The 5-year runway is a comfort to some. But in crypto, things change fast. A bull market would increase fee revenue but also increase L1 costs. The net effect is still negative.
Now compare to Arbitrum. Arbitrum is optimistic, not ZK. Their monthly cost is essentially zero (no proof generation). Their monthly revenue is $3 million (fees). They are cash flow positive. That is why ARB token has held up better.
The market is starting to price this in.
The Smart Money Playbook
I track whale wallets for a living. Here's what I saw in Q1 2025:
- Large zkSync token holders (addresses with >1% of supply) have decreased their holdings by 12%.
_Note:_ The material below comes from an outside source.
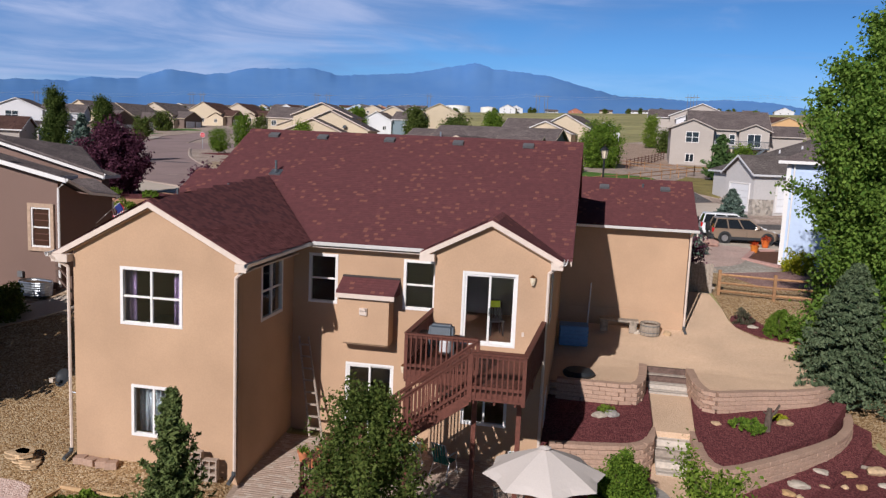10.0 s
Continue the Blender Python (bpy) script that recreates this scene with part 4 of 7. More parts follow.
patch("upper_patio", [(-0.9, 25.4), (1.95, 25.4), (2.25, 27.95), (3.86, 27.95), (4.0, 25.6), (5.5, 25.95), (6.6, 26.3), (8.2, 27.4), (8.8, 29.5), (7.85, 31.05), (6.8, 31.3), (6.1, 32.2), (5.9, 33.0), (5.82, 34.4), (5.5, 36.4), (4.2, 36.4), (3.96, 31.5), (-0.9, 31.5)], GRAVEL_PALE, "pale crushed stone patio behind the house", 0.03, 0.5, zf=upper)
patch("terrace_mulch", [(-0.9, 21.75), (2.0, 22.45), (2.38, 24.0), (2.4, 26.9), (1.95, 25.5), (-0.9, 25.5)], MULCH, "dark red mulch on a low terrace", 0.0, 0.9, zf=lambda x, y: terrace(y))
patch("terrace_mulch", [(3.62, 23.9), (3.62, 23.0), (3.9, 21.3), (5.4, 22.6), (7.6, 24.7), (8.75, 26.95), (8.0, 27.3), (6.6, 26.4), (4.0, 25.7), (3.8, 26.9)], MULCH, "dark red mulch on a low terrace", 0.0, 0.9, zf=lambda x, y: terrace(y))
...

- Small holders (under 0.1%) have increased by 8%.
Smart money is distributing to retail. Always the same pattern.
Retail looks at the technology. Smart money looks at the exit liquidity.
A Personal Anecdote
Back in the DeFi summer of 2020, I was farming on Curve and Uniswap. The APYs were insane. 500% sometimes. I knew it wouldn't last. I rebalanced constantly. When the 339 attack hit Compound, I exited within minutes. Preserved 95% of my capital.
Most people lost everything because they trusted the narrative, not the numbers.
This is the same. The narrative is that ZK rollups will win. The numbers say the current players will run out of money before they become profitable.
I learned to trust my gut instinct during black-swan events over community consensus. My gut is saying: get out.
The Hardware Bottleneck
Some say that proof generation will eventually be done on cheap hardware. Yes, but look at the progress. In 2022, a proof cost $0.50 per batch. Now it's $0.10. That's a 5x improvement in three years. If that trend continues, in 2028 proof cost will be $0.02. That might be cheap enough. But until then, the bleeding continues.
And the projects need to survive 3 more years of losses.
Final Warning
I am not saying ZK rollups are bad technology. I am not saying they won't eventually succeed. I am saying the current market structure is unsustainable.
When the music stops, the liquidity dries up.
And liquidity is the only truth in a thin book.
Act before the herd realizes what's happening.